>> START GIVEN INFORMATION

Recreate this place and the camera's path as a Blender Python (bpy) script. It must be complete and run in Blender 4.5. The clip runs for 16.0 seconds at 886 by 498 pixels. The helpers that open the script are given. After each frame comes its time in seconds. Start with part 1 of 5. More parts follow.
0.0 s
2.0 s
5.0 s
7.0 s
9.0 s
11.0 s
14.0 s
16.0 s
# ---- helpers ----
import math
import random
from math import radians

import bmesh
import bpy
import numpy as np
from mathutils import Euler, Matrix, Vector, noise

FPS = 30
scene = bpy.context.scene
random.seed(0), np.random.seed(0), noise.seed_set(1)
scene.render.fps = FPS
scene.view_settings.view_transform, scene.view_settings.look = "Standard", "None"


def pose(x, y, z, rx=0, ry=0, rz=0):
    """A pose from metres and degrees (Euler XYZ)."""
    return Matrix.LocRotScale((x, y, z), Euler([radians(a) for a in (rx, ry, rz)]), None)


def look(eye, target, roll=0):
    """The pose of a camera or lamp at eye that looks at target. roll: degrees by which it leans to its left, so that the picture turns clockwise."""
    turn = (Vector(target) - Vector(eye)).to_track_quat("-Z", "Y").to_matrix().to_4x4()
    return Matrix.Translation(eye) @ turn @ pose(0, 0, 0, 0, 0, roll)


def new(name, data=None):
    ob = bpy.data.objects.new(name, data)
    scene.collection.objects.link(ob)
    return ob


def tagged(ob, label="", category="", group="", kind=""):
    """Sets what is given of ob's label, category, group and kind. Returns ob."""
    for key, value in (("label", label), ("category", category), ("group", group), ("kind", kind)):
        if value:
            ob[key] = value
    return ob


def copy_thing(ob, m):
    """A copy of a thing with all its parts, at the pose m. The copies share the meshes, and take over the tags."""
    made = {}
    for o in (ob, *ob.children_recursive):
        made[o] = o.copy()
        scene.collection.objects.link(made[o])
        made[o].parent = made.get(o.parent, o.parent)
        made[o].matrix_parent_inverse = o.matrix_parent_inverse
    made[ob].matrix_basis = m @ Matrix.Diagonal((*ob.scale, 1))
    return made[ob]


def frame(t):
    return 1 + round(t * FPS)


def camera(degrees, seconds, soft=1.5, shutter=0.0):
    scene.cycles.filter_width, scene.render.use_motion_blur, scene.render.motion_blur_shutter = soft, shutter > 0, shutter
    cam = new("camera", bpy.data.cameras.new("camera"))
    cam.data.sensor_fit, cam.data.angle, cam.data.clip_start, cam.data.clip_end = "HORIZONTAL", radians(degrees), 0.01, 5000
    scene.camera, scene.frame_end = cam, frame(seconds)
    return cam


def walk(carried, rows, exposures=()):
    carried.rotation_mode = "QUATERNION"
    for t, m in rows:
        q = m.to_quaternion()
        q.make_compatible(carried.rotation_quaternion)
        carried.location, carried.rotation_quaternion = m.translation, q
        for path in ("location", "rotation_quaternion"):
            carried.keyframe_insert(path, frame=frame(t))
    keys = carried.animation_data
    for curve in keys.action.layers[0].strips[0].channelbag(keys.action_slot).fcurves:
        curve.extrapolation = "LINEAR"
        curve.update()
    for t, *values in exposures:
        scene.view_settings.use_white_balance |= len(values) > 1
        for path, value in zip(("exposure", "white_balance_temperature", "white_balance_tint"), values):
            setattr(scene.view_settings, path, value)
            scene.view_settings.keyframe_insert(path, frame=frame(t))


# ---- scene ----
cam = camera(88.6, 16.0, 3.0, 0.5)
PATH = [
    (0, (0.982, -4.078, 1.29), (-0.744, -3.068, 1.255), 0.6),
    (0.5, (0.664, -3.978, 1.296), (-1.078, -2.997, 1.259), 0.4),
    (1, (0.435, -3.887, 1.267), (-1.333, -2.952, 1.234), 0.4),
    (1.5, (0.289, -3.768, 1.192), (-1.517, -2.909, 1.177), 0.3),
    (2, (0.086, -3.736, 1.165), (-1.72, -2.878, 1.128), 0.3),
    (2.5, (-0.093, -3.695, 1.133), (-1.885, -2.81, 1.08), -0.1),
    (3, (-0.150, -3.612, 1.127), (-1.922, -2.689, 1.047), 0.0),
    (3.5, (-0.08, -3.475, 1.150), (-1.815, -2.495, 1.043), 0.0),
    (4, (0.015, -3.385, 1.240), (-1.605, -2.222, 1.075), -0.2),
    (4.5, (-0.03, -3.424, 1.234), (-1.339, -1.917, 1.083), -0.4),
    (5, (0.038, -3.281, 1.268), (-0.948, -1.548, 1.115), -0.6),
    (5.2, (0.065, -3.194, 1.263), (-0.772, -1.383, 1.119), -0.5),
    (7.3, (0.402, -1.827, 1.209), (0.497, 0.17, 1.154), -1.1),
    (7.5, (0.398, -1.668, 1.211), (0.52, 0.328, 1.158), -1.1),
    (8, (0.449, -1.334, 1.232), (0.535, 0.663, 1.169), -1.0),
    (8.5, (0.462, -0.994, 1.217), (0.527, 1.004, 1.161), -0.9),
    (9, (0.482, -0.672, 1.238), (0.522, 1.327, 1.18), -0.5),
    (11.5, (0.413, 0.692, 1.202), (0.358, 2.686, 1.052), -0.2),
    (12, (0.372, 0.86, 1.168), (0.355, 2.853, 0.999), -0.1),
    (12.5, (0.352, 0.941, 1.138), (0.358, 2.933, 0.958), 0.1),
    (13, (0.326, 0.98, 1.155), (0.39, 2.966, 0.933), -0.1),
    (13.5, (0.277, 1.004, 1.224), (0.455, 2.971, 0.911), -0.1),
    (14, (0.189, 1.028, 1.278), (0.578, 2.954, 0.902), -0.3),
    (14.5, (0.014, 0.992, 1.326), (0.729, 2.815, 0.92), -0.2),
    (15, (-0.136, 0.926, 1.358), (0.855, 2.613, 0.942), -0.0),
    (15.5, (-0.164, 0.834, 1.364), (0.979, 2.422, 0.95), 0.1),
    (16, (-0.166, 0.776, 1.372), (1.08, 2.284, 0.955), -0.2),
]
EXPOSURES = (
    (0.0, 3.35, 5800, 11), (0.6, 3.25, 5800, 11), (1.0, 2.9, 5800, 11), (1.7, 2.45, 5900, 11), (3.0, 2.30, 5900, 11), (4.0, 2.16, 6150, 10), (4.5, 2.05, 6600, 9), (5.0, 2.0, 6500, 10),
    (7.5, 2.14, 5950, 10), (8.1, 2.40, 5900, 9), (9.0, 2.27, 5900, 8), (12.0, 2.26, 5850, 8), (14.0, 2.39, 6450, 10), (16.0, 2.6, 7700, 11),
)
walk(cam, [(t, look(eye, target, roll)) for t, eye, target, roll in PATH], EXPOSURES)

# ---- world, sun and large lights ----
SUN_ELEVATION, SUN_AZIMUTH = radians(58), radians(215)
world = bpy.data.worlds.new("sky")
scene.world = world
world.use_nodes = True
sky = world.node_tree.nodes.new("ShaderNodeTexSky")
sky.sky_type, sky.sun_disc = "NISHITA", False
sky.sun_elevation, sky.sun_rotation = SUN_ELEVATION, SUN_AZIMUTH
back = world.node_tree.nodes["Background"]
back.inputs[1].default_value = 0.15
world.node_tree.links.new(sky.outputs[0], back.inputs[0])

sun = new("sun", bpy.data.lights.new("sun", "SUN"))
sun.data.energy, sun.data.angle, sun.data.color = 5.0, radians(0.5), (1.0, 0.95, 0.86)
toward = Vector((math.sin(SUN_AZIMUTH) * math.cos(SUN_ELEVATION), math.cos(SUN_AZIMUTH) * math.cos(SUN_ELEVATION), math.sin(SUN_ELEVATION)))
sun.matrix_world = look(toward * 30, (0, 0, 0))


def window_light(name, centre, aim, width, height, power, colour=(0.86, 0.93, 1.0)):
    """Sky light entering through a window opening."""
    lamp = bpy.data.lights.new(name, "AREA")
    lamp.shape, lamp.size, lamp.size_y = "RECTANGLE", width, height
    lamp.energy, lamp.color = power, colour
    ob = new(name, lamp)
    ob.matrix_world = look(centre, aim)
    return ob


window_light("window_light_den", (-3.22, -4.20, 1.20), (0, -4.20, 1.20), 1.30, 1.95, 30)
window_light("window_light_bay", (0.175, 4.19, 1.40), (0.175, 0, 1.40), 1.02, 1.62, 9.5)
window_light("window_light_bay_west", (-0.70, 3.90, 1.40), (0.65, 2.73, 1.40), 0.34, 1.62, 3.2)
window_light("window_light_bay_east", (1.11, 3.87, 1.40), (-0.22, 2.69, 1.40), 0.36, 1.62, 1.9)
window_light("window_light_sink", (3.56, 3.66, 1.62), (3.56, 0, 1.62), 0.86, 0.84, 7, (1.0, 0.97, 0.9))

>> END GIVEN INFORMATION

* TASK PROMPT
Identify and copy the lines holding the word "carried".

* RESPONSE FOR THIS EXERCISE
def walk(carried, rows, exposures=()):
    carried.rotation_mode = "QUATERNION"
        q.make_compatible(carried.rotation_quaternion)
        carried.location, carried.rotation_quaternion = m.translation, q
            carried.keyframe_insert(path, frame=frame(t))
    keys = carried.animation_data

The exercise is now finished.